CD47-DOX-GMC significantly activated tumor-associated lymphocytes and cytokines to achieve antitumor therapeutic effect (A and B) 6-week-old C57BL/6 male mice were i.p. injected with B16-F10-Luc cells for 3 days, and then inoculated with PBS, 10 mg/kg of hydrogel, GMC, DOX-GMC, and CD47-DOX-GMC at a dose of 10⁶ per mouse (n = 3), with two doses in total at day 0 and day 7. The peritoneal fluid and spleen were collected at day 12, and T cell type and activation status were analyzed by flow cytometry. Percent of CD4⁺ and CD8⁺ T cells with effector memory (CD44⁺CD62L^low) phenotypes in ascites (A) and spleen (B) from treated mice. (C) Percent of CD4⁺ cells expressing activation marker IFN-γ, regulatory T cell markers FoxP3 and CTLA4, and TH1 surface markers and transcription markers in ascites from treated mice. (D) Percent of CD8⁺ cells expressing activation markers TNF-α and IFN-γ and exhaustion markers PD-1 and granzyme B in ascites from treated mice. (E and F) Cytokine analysis on ascites TNF-α (E) and IFN-γ (F) from treated mice. (G) Tumor cell death in co-cultures containing peritoneal CD8⁺ T cells from naive or vaccinated mice. (H) Tumor-naive 6-week-old C57BL/6 male mice were i.p. injected with peritoneal 2 × 10⁵ magnetically enriched CD8⁺ cell, and then challenged with B16-F10-Luc cells after 1 day (n = 5). (I) Tumor bioluminescence was monitored by using IVIS at different time points (day 0, 4, 8, 13, and 19). (J) Semi-quantification on the change of bioluminescence intensity in melanoma-bearing mice.
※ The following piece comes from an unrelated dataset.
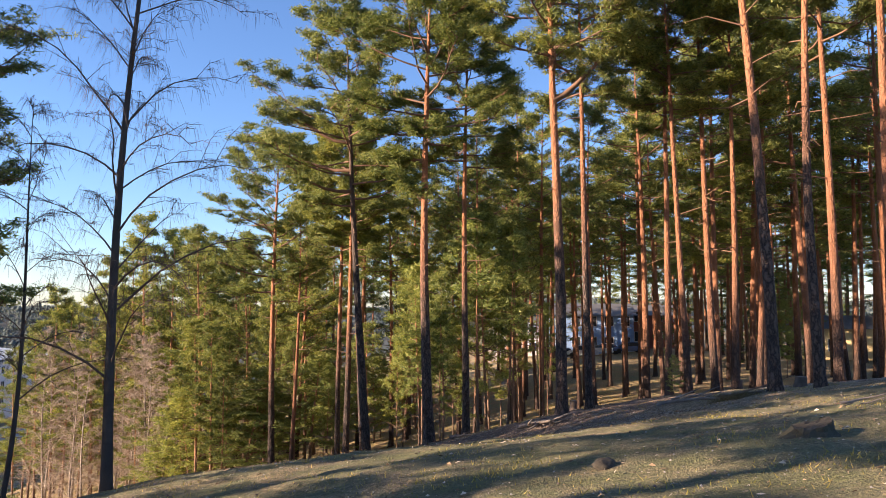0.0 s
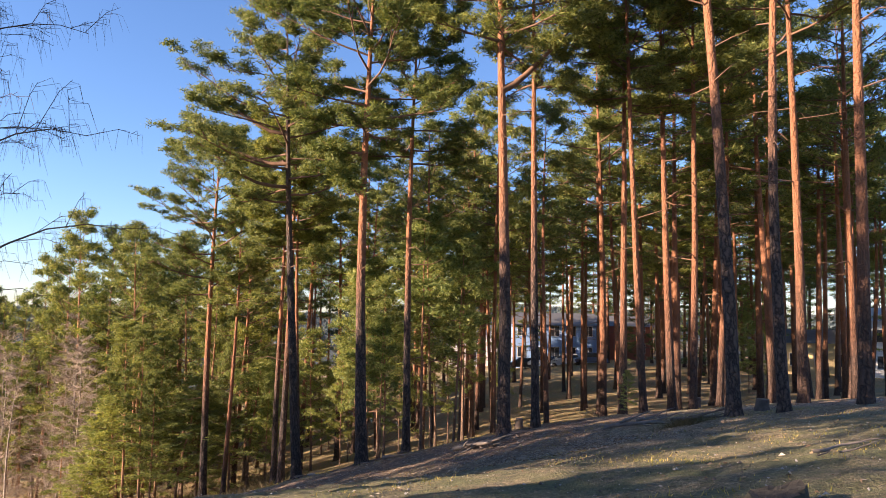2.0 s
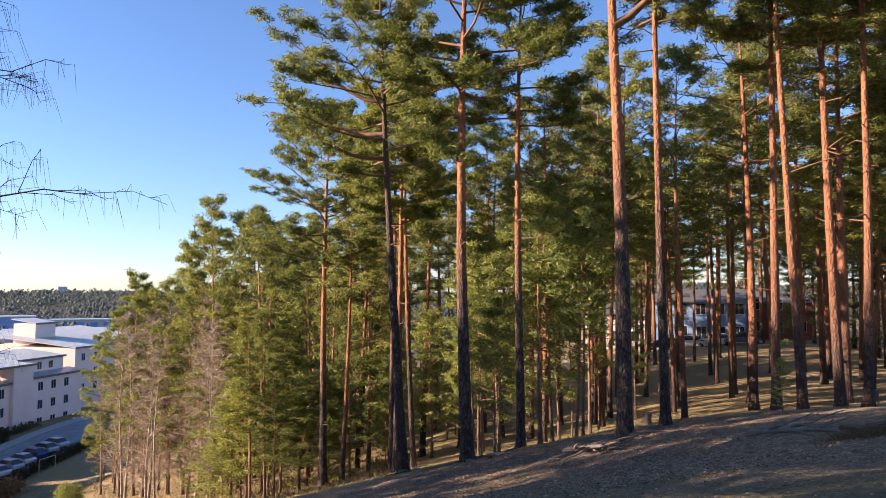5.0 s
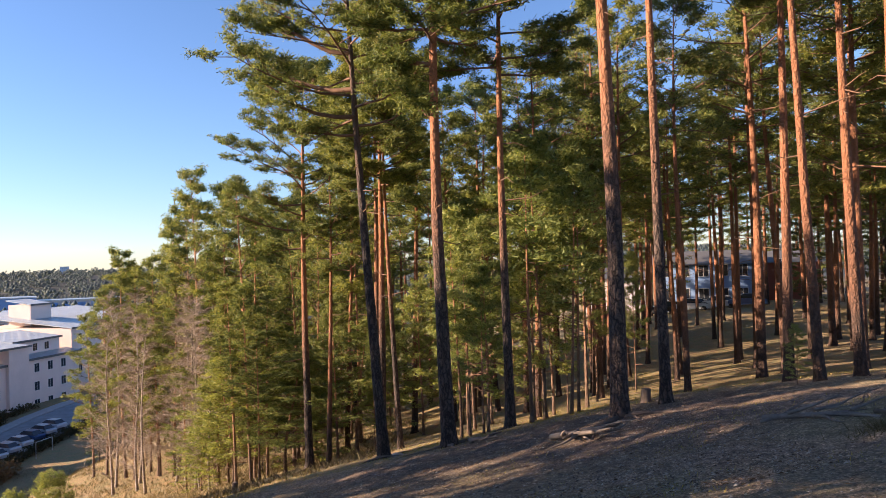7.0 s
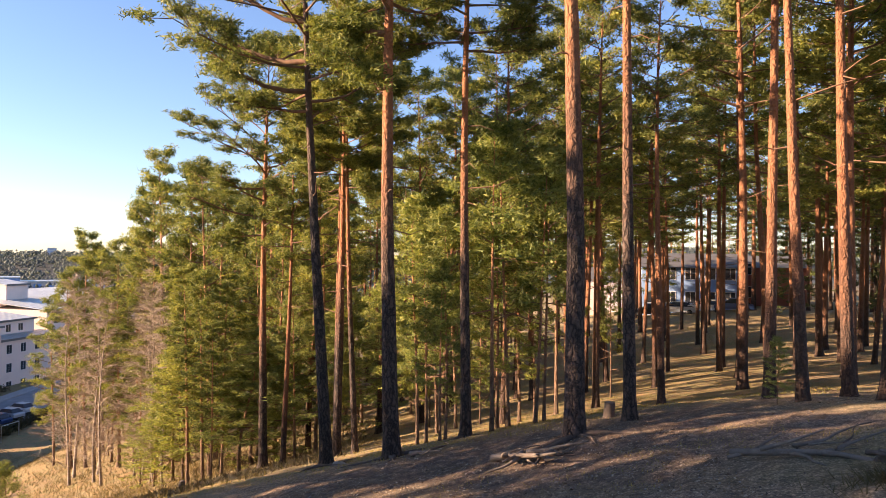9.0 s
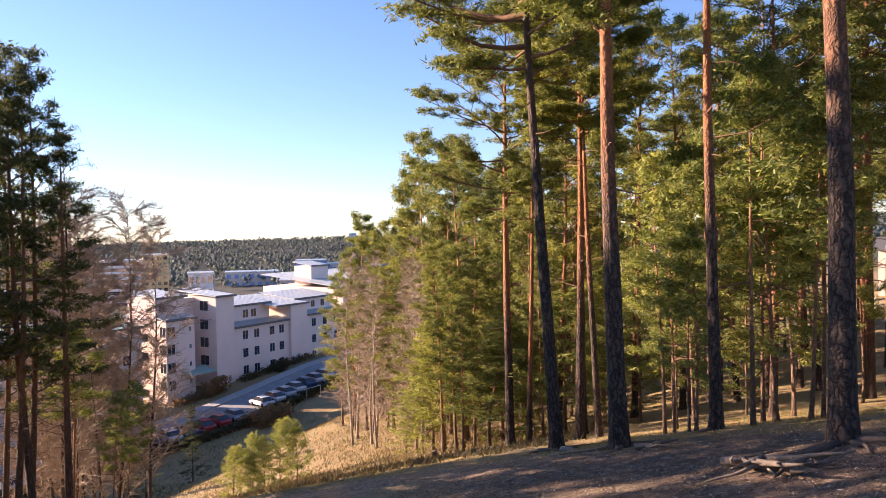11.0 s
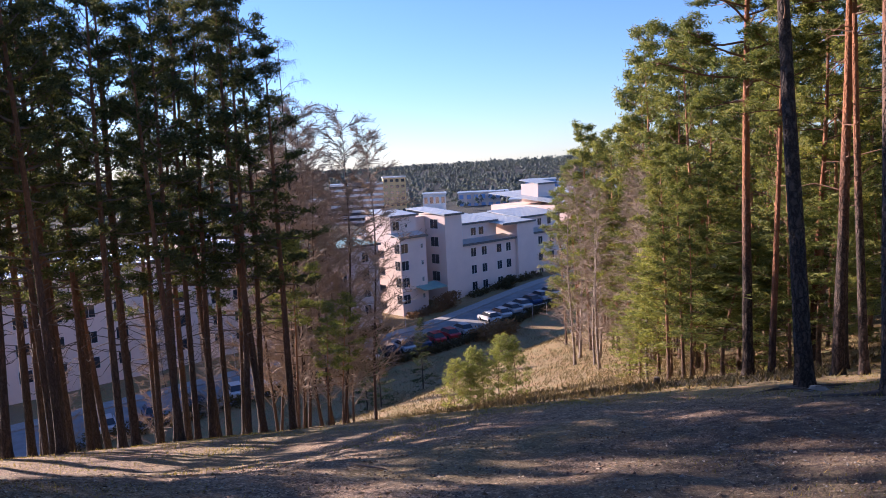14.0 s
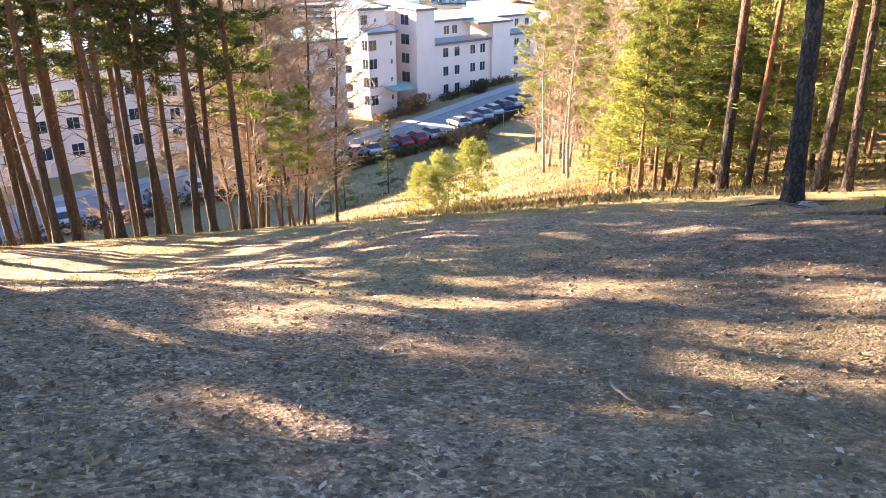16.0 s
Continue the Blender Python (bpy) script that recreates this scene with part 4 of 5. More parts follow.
solo("rock", rock_mesh("rock", 2, 0.15, 0.1, 0.07), M_MOSSDARK, "small dark mossy stone lying on the ground", "rock", at=put(1.6, 7.3, 0.02, 50))
solo("rock", rock_mesh("rock", 4, 0.3, 0.2, 0.1), M_STONE, "pale flat stone beside a dark pine", "rock", at=put(-2.6, 31.4, 0.02, 70))


def stump(x, y, r, h, spin=0):
    t = thing("tree_stump", "short weathered tree stump with a pale cut top", "stump", "tree stumps", at=put(x, y, -0.05, spin))
    s = Shape()
    s.tube([(0, 0, -0.1), (0, 0, 0.05), (0, 0, h * 0.5), (0.02, 0, h)], [r * 1.5, r * 1.3, r * 1.05, r], 11)
    part("stem", s, M_ROOT, t)
    top = Shape()
    top.tube([(0.02, 0, h - 0.01), (0.02, 0, h + 0.012)], [r * 0.97, r * 0.9], 11, cap=True)
    part("cut_top", top, M_WOOD, t, "pale cut wood")


for x, y, r, h in ((5.15, 28.9, 0.13, 0.42), (9.55, 19.45, 0.15, 0.3), (-14.1, 43.6, 0.14, 0.45), (12.5, 30.8, 0.14, 0.5), (7.6, 19.6, 0.1, 0.16)):
    stump(x, y, r, h)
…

The experiments except in vivo antitumor imaging were repeated three times (n = 3), and data were presented as mean ± SD. All statistical analyses were conducted using one-way ANOVA. ∗p ≤ 0.05, ∗∗p ≤ 0.01, and ∗∗∗p ≤ 0.001.

Figure 6

Immune checkpoint inhibitor facilitated the T cell-mediated tumor-killing effect induced by CD47-DOX-GMC on established tumor (A) 6-week-old C57BL/6 male mice were i.p. inoculated with B16-F10-Luc cells for 8 days to establish melanoma-bearing mice and i.p. treated with GMC, DOX-GMC, and CD47-DOX-GMC at a dose of 10⁶ per mouse for two doses in total at day 0 and day 7 (n = 5). (B) Tumor bioluminescence was monitored by using IVIS at different time points (day 0, 4, and 8). (C and D) The recorded survival rate curve (C) and semi-quantification on the change of bioluminescence intensity in melanoma-bearing mice (D). (E) Melanoma mice were additionally i.p. administered with aPD-L1 after CD47-DOX-GMC treatment for 3 days (n = 5), with a dose of 4 mg/kg at day 3 and day 10, respectively. (F) Tumor bioluminescence was monitored by using IVIS at different time points (day 0, 4, 8, 13, and 19). (G and H) The recorded survival rate curve (G) and semi-quantification on the change of bioluminescence intensity in melanoma-bearing mice (H). The data in (D) and (H) were presented as mean ± SD.

Figure 7

Personalized CD47-DOX-GMC vaccine from ascites achieved effective antitumor efficacy (A) B16-F10 cells were collected from ascites of tumor-bearing mice and enriched by using filtration capture. (B) 6-week-old C57BL/6 male mice were i.p. administered with B16-F10-Luc cells for 3 days, and then inoculated with ascites-derived CD47-DOX-GMC at a dose of 10⁶ per mouse (n = 5), with two doses in total at day 0 and day 7. (C) Tumor bioluminescence was monitored by using IVIS at different time points (day 0, 4, 8, 13, and 19). (D and E) The recorded survival rate curve (D) and semi-quantification on the change of bioluminescence intensity in melanoma-bearing mice (E). The data in (E) were presented as mean ± SD.